Cosine distance is widely used in semantic search and RAG system's document retrieval function to sort relevant documents according to their proximity to the query. This allows efficient finding of the most relevant documents to the query.


9. Applicable scenarios of different embedding types

Static embedding is like attaching a fixed label to each word, no matter how the word is used in different sentences or paragraphs. For example, tools such as Word2Vec, GloVe and FastText do this. Although this method can show the relationship between words, it cannot identify the different meanings of the same word in different situations. For example, the word "bank" is confused when it refers to the "river bank" by the river and the "bank" as a financial institution.

Contextual word embeddings are smarter, such as BERT, RoBERTa, and Sentence Transformers, which dynamically generate representations based on the text around the word, allowing them to understand the multiple meanings of a word in different scenarios. This makes such models perform better in tasks such as RAG retrieval, semantic search, and text summarization.

Dense embeddings are generated by models like BERT, SBERT, and GPT, which transform each word into a compact and fixed-length vector (for example, 768 or 1024 dimensions). This representation is very good at capturing the semantic connections between words and is suitable for tasks that require a deep understanding of the meaning of the text, such as semantic search and similarity ranking in RAG.

In contrast, sparse embedding uses traditional techniques such as TF-IDF or bm25, which produce very high-dimensional vectors that are mostly zeros. Although it may seem a bit wasteful of space, it is very effective in precise keyword retrieval systems such as search engines and traditional literature retrieval.

Some of today’s advanced RAG processes also combine the advantages of dense and sparse embeddings to form a so-called hybrid search method, which not only ensures that the found content matches the keywords, but also ensures that there is a deeper semantic connection between the content, thereby improving the overall retrieval accuracy.
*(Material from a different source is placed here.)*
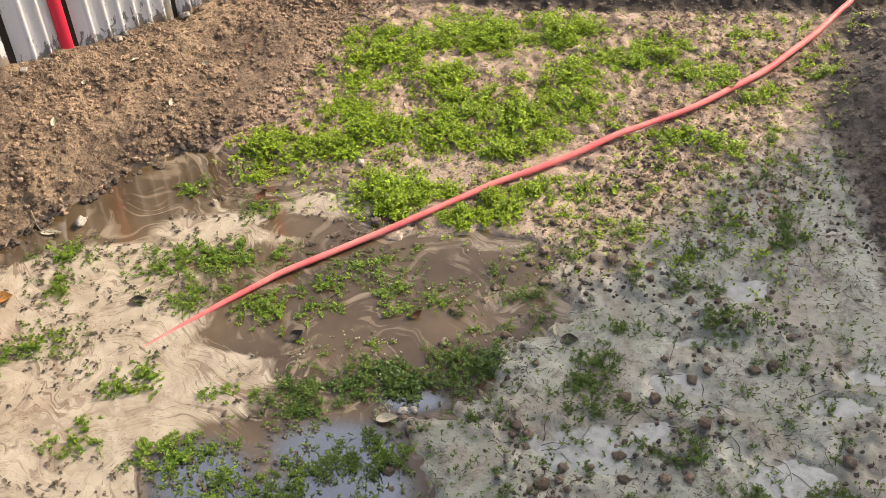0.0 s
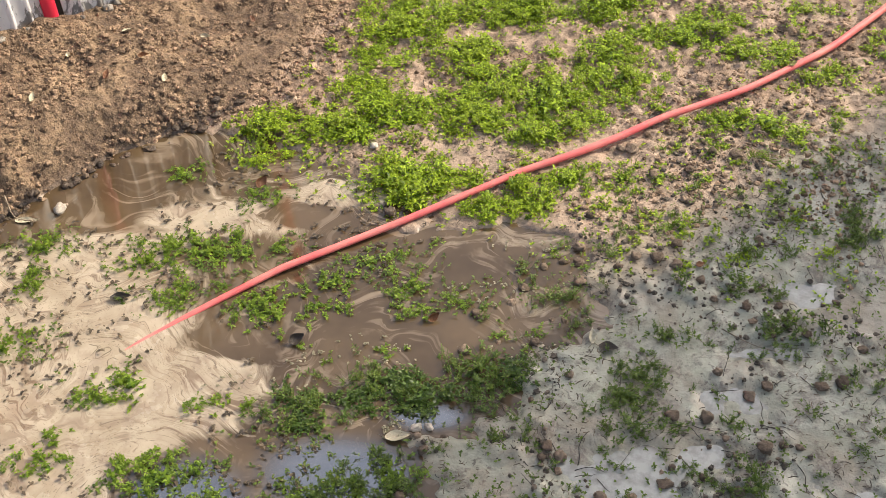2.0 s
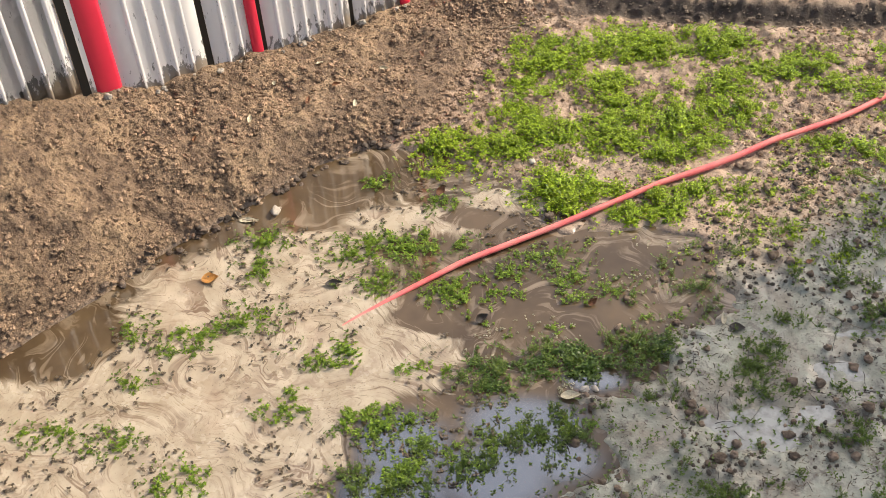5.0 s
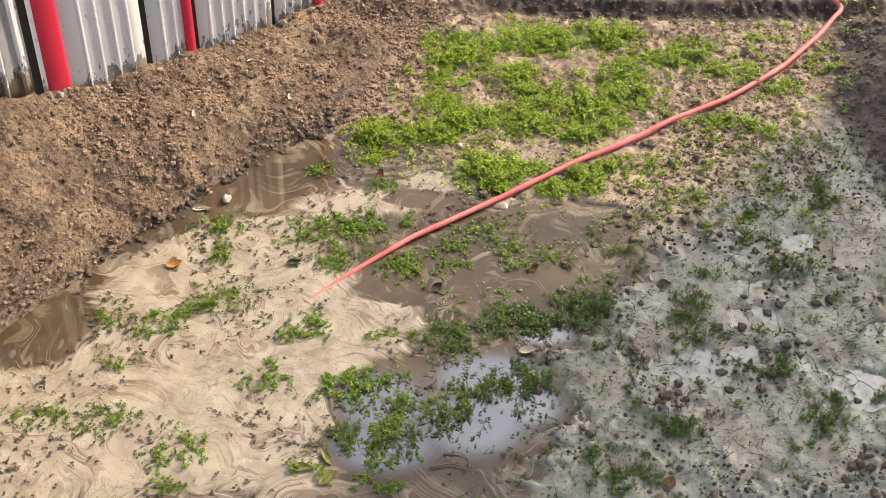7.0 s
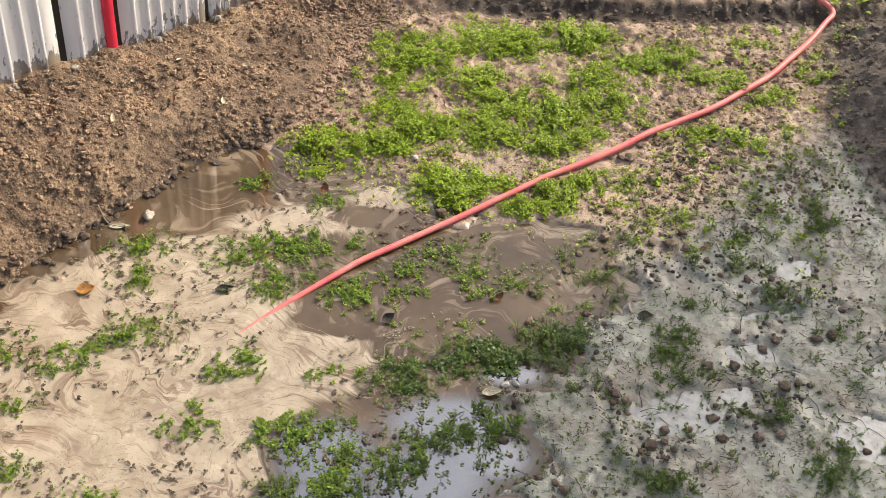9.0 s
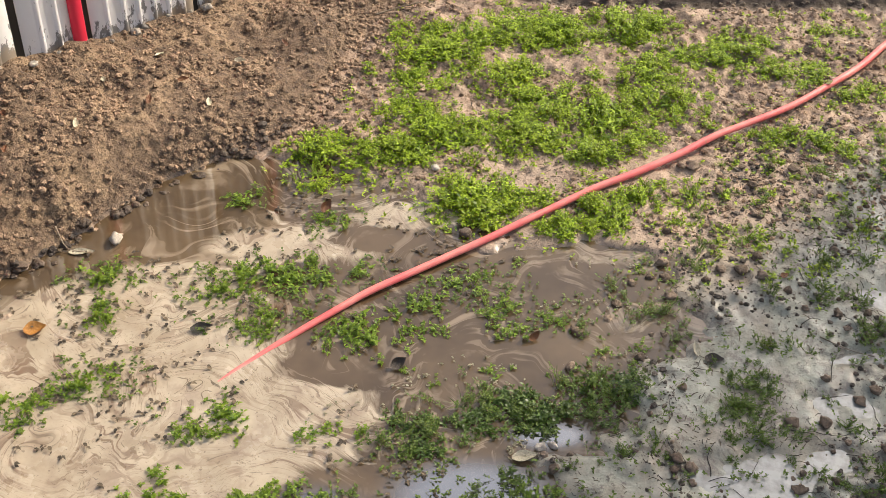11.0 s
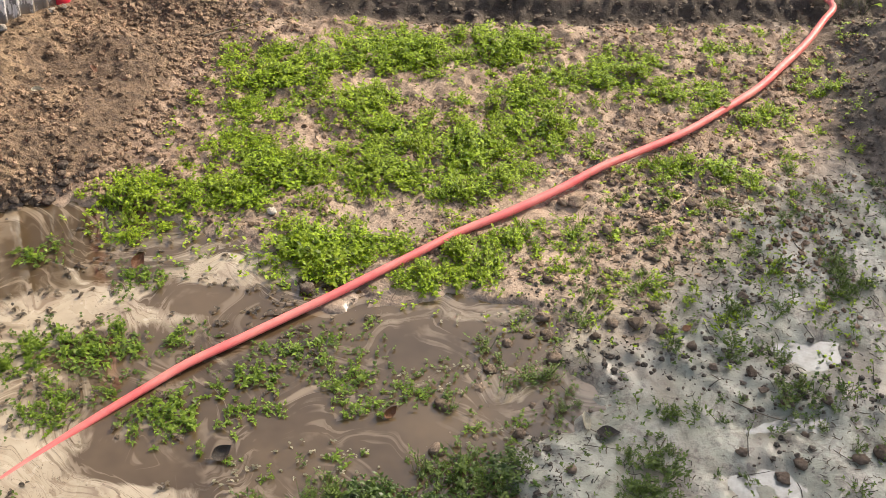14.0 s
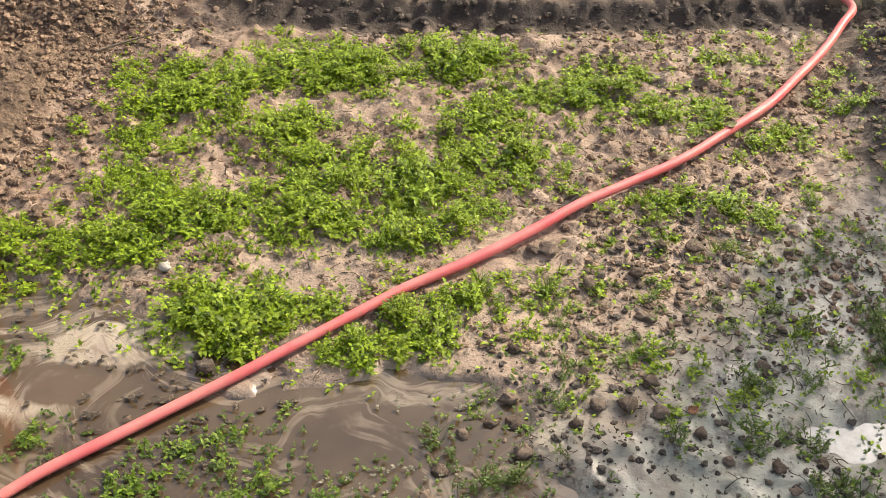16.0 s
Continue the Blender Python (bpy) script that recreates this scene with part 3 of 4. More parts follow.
def build_water():
    xs, ys = np.arange(-2.3, 2.0, 0.02), np.arange(1.6, 4.85, 0.02)
    gx, gy = np.meshgrid(xs, ys)
    nx, ny = len(xs), len(ys)
    idx = np.arange(nx * ny).reshape(ny, nx)
    quads = np.stack([idx[:-1, :-1], idx[:-1, 1:], idx[1:, 1:], idx[1:, :-1]], -1).reshape(-1, 4)
    co = np.stack([gx, gy, np.full_like(gx, WATER_Z)], -1).reshape(-1, 3)
    me = mesh_of("puddle_water", co, quads.tolist(), WATER)
    froth = ramp(patch_level(gx, gy, FROTH), -0.25, 0.35)
    open_ = ramp(patch_level(gx, gy, OPEN), -0.15, 0.3)
    # where the small pools get their painted sky reflection
    sky_glare = ramp(patch_level(gx, gy, SMALL), -1.0, -0.5)
    clear = np.maximum(ramp(patch_level(gx, gy, CLEAR), -0.25, 0.5), 0.45 * sky_glare)
    froth = np.clip(0.3 + froth * 0.6 - 0.75 * open_ - 1.2 * ramp(patch_level(gx, gy, CLEAR), -0.45, 0.35) - sky_glare, 0, 1)
    for name, v in (("froth", froth), ("clear", clear), ("sky_glare", sky_glare)):
        a = me.attributes.new(name, "FLOAT", "POINT")
        a.data.foreach_set("value", v.astype(np.float32).ravel())
    return tagged(new("puddle_water", me), "shallow muddy water with tan froth swirls", "water", kind="structure")


# froth drifts over the flooded side; open brown water lies along the bank
FROTH = [(-0.97, 3.16, 0.56, 0.48), (-0.67, 2.74, 0.61, 0.39), (-1.16, 3.48, 0.31, 0.19), (-0.90, 3.72, 0.36, 0.11), (-1.30, 2.51, 0.61, 0.40),
         (-0.45, 3.28, 0.31, 0.19), (-0.68, 3.98, 0.31, 0.08), (-0.32, 4.25, 0.20, 0.07)]
OPEN = [(-1.03, 4.13, 0.29, 0.11), (-1.24, 3.89, 0.20, 0.09), (-1.44, 3.61, 0.14, 0.11), (-0.43, 4.09, 0.16, 0.06), (-0.56, 3.83, 0.22, 0.07),
        (-1.72, 2.87, 0.27, 0.23), (-0.29, 3.54, 0.24, 0.08), (0.23, 4.08, 0.31, 0.10), (0.19, 3.73, 0.41, 0.16), (-0.10, 3.66, 0.20, 0.09)]
build_ground()
build_water()


def ground_z(x, y):
    return float(masks(np.array([float(x)]), np.array([float(y)]))[0][0])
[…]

10. Embedding model selection and RAG practice

There are several key factors to consider when choosing an embedding model. First, whether it can handle the length of the document, which involves the context window size; then the cost of each token, which is related to the cost of use; then the quality of the model, such as evaluated by MTEB score or benchmark performance; and the balance between semantic richness and computational efficiency, that is, the choice of dimensions; and finally, the impact of tokenization units. At the same time, it is also very important to test the performance of the model in specific datasets and application scenarios.

The workflow of the RAG system using the embedded model is roughly as follows:

  1. Preprocessing: Here the input text is split into tokens and these tokens are converted into embeddings in the form of vectors using a pre-trained model (like BERT or sentence transformer).

  2. Indexing: This is to save the generated embedding information into a dedicated vector database, such as tools like FAISS, Pinecone, or Weaviate.

  3. Retrieval: When a query comes in, it is time for retrieval. The system will generate a corresponding embedding for the query, and then use cosine distance or approximate nearest neighbor search to find the top k most similar documents.

  4. Ranking: Re-rank the found documents according to some additional criteria like bm25 score or the result of cross encoder.

  5. Enhancement: Feed the selected documents to a large language model (LLM), such as OpenAI’s GPT series, Claude, or Mistral, and let them generate answers based on the facts and background information provided by these documents.

This entire process ensures that the final answer is both accurate and relevant.